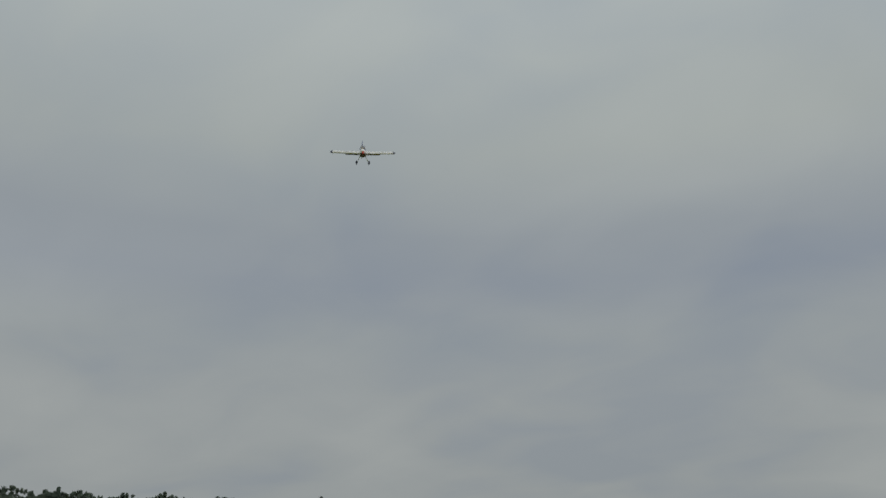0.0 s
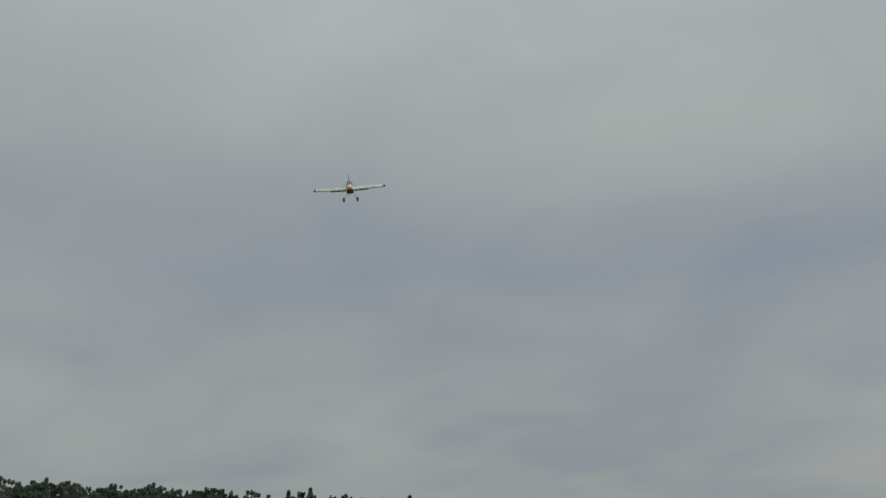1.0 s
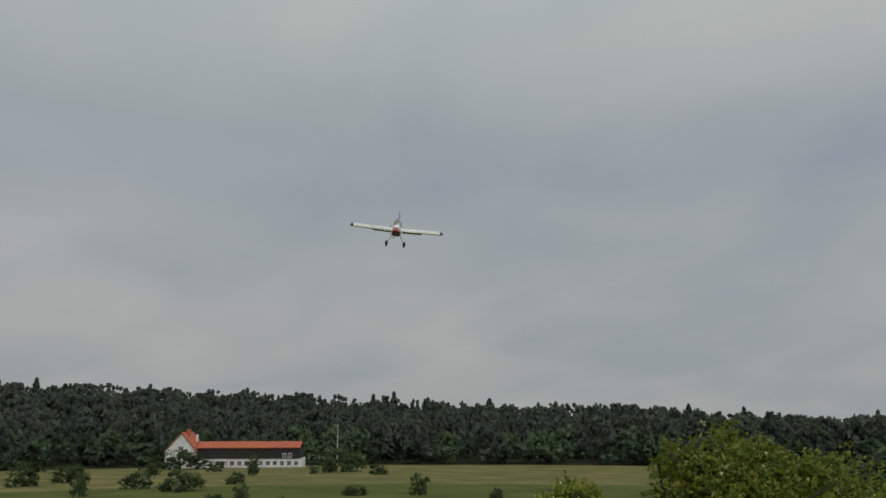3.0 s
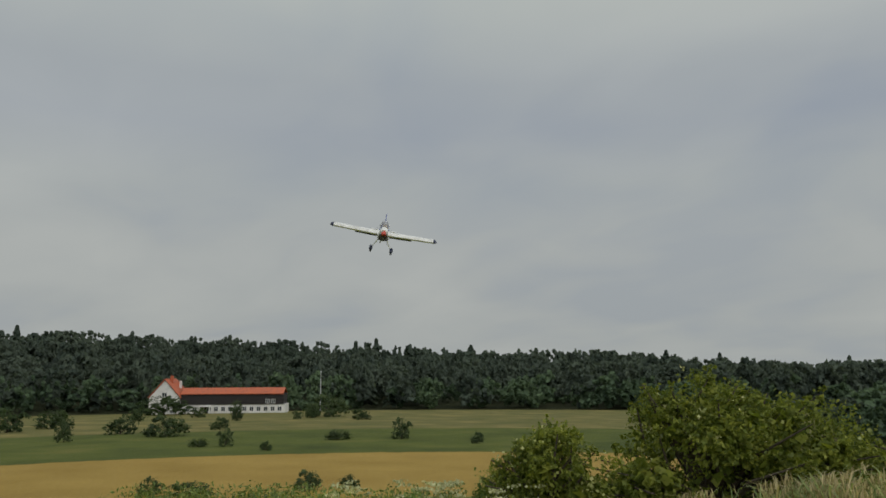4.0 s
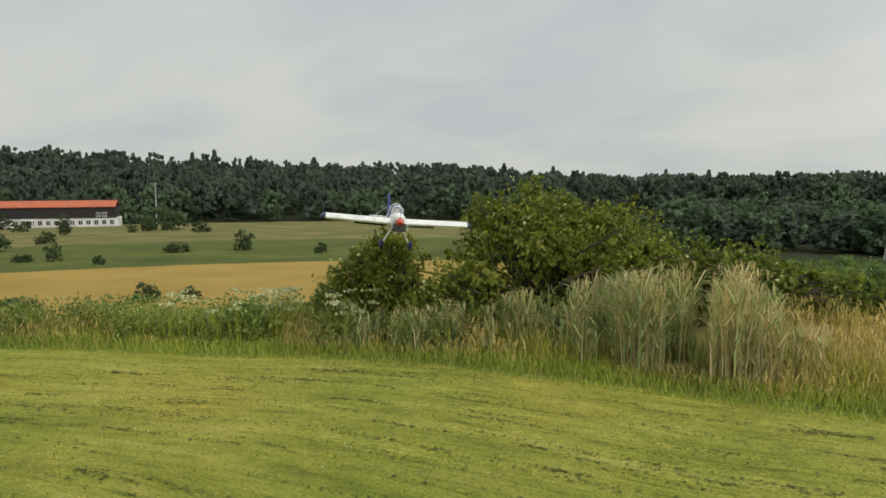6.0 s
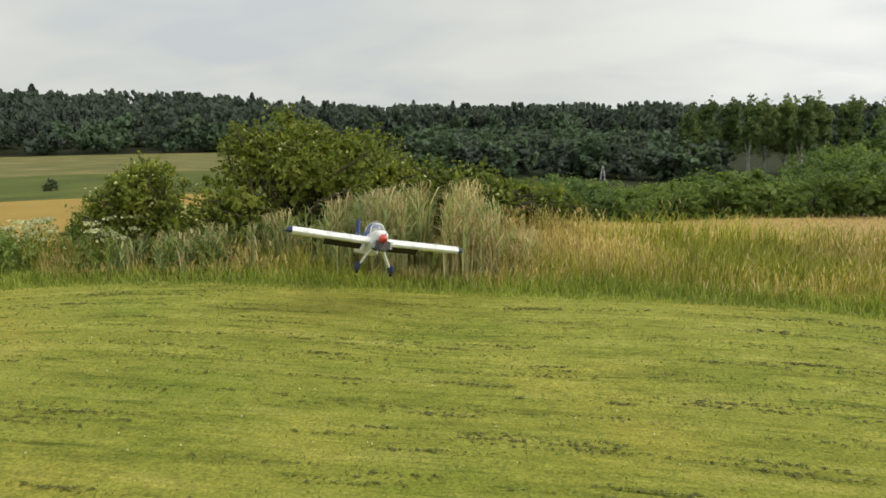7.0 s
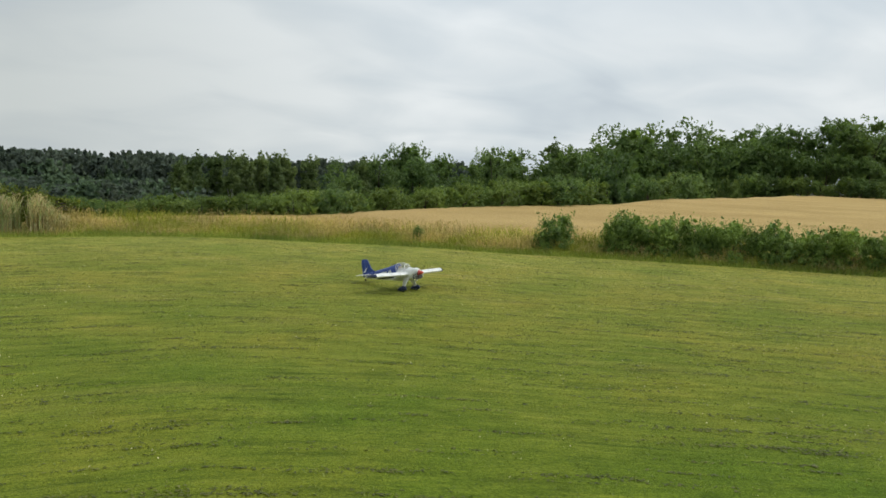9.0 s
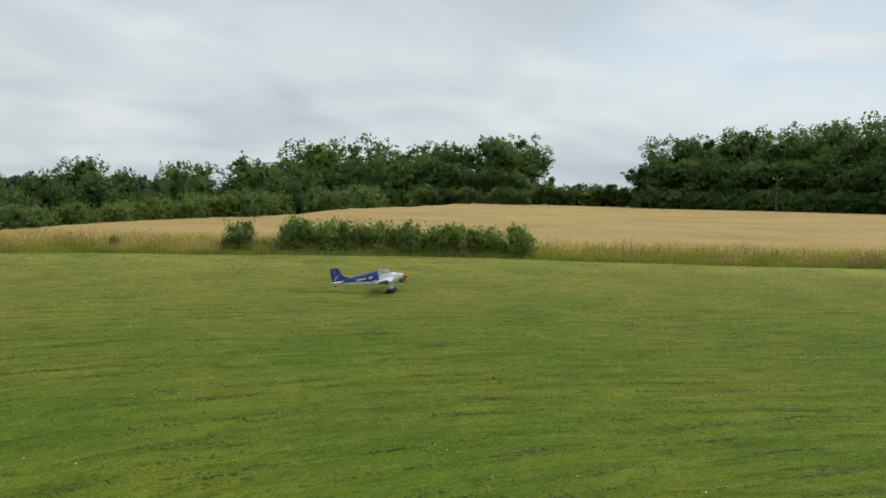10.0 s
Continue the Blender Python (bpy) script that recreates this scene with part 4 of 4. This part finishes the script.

# TASK PROMPT
Copy out each line word for word, please, skipping the images.

# RESULT OF THE TASK
0.0 s
1.0 s
3.0 s
4.0 s
6.0 s
7.0 s
9.0 s
10.0 s
Continue the Blender Python (bpy) script that recreates this scene with part 4 of 4. This part finishes the script.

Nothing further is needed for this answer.